----- Material provided

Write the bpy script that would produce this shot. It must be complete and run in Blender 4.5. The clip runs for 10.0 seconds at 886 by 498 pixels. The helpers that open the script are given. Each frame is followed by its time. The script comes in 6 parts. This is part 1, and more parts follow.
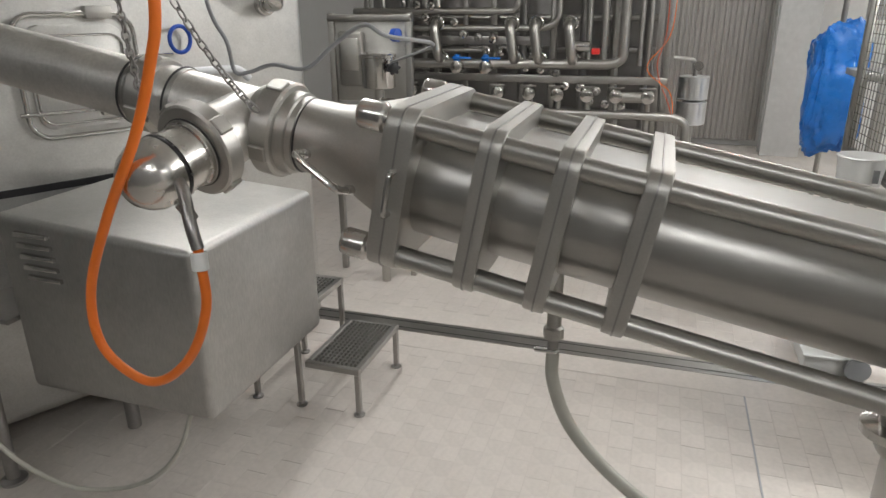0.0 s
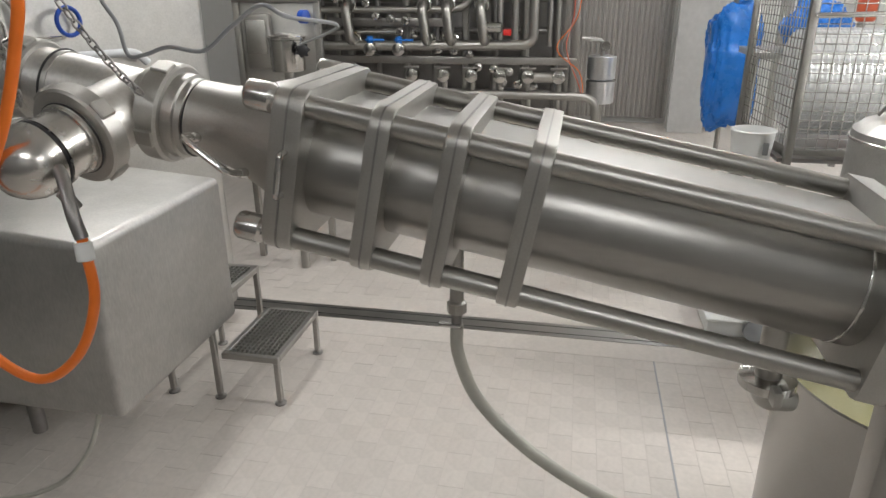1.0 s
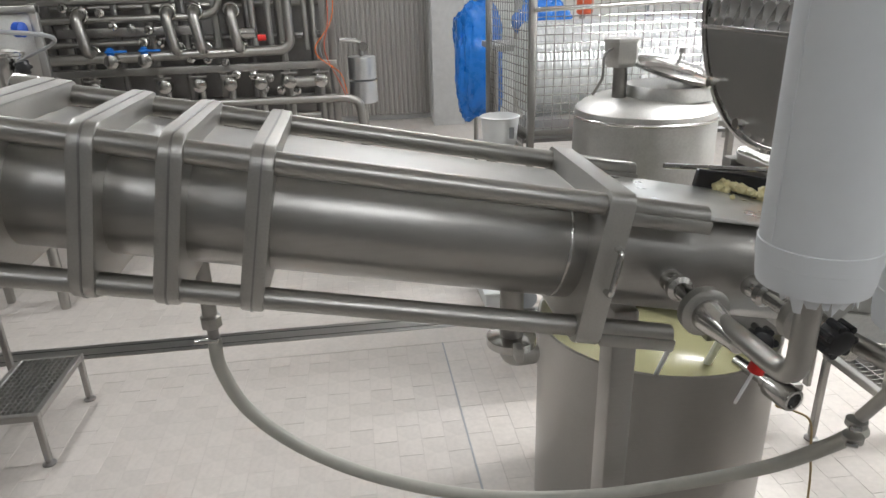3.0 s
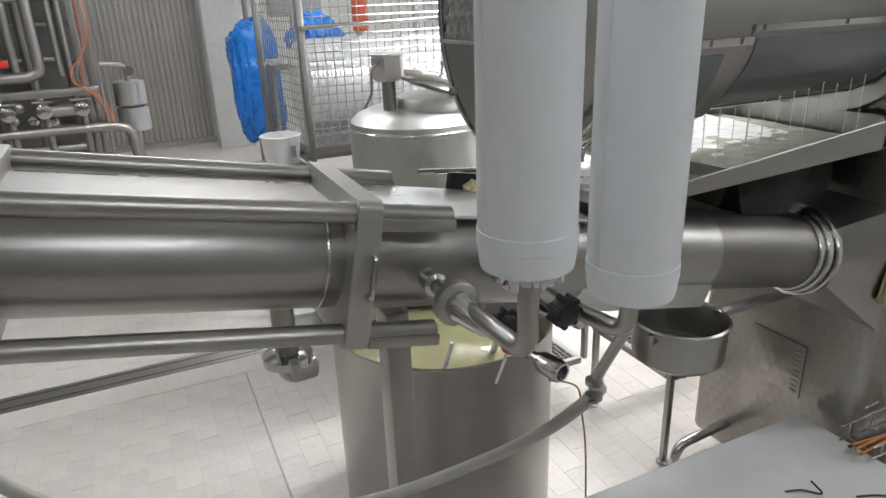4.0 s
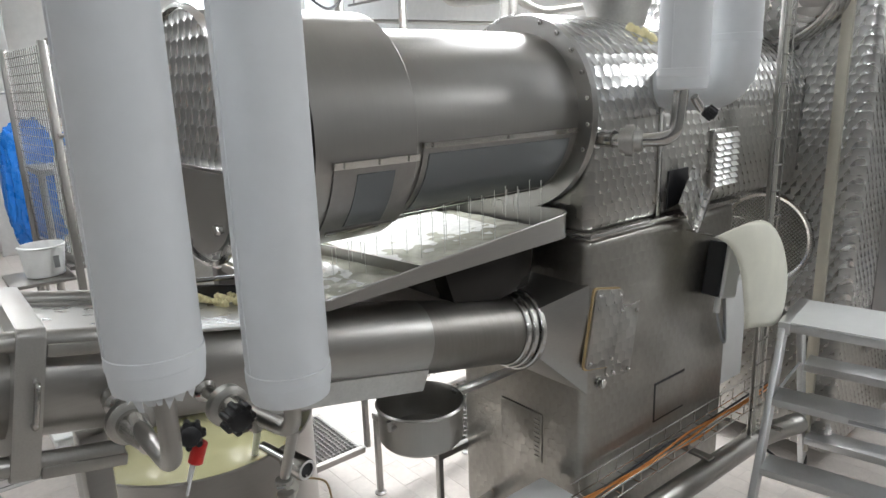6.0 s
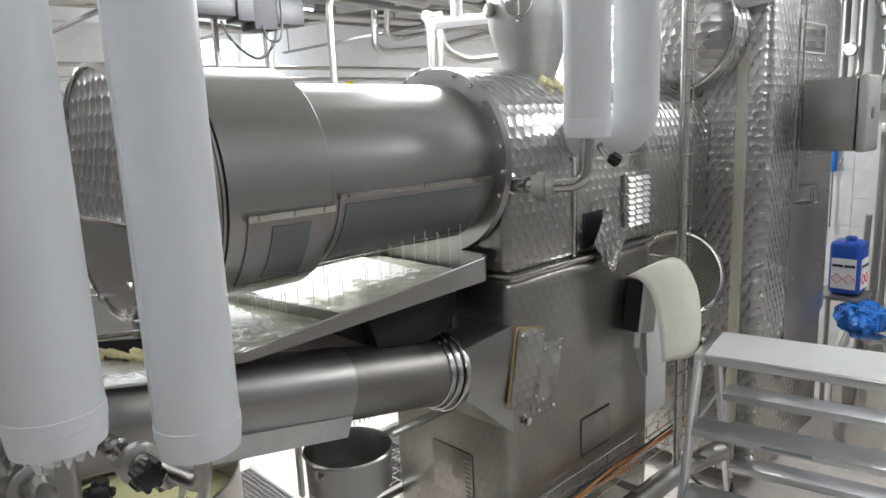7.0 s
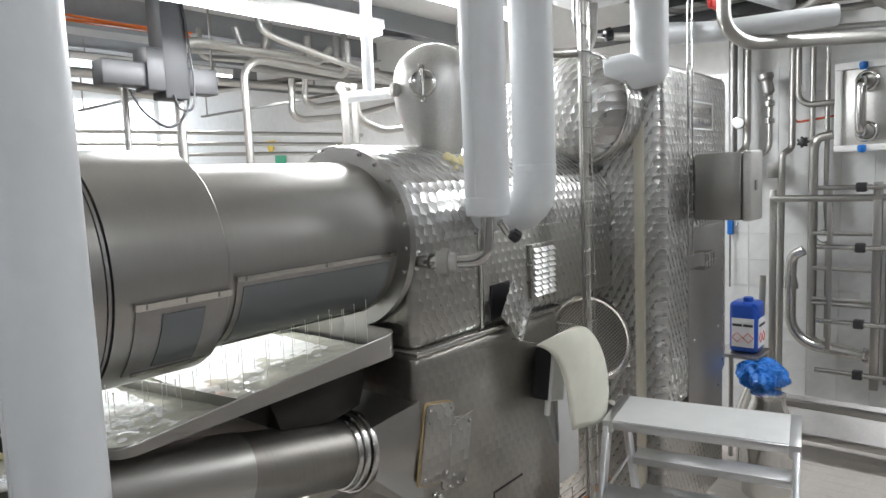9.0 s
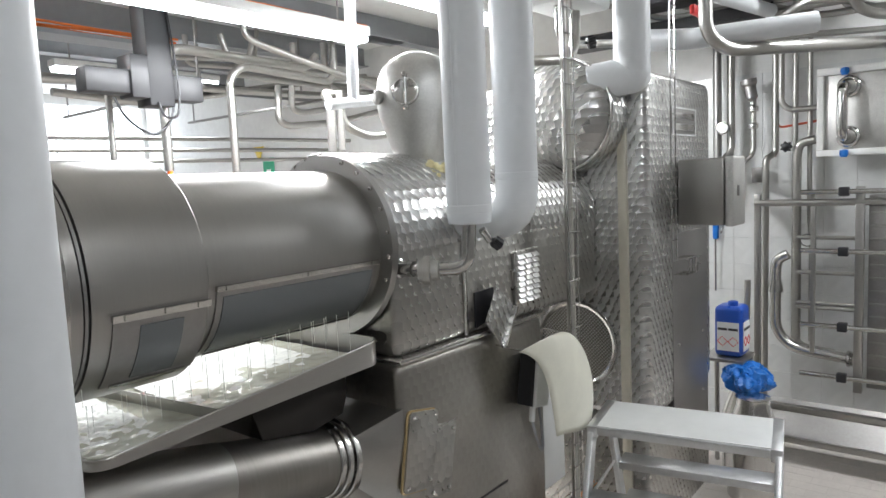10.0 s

----------

Exercise aim -
Take the data above and repeat it exactly, leaving each picture out.

Output for this exercise -
Write the bpy script that would produce this shot. It must be complete and run in Blender 4.5. The clip runs for 10.0 seconds at 886 by 498 pixels. The helpers that open the script are given. Each frame is followed by its time. The script comes in 6 parts. This is part 1, and more parts follow.
0.0 s
1.0 s
3.0 s
4.0 s
6.0 s
7.0 s
9.0 s
10.0 s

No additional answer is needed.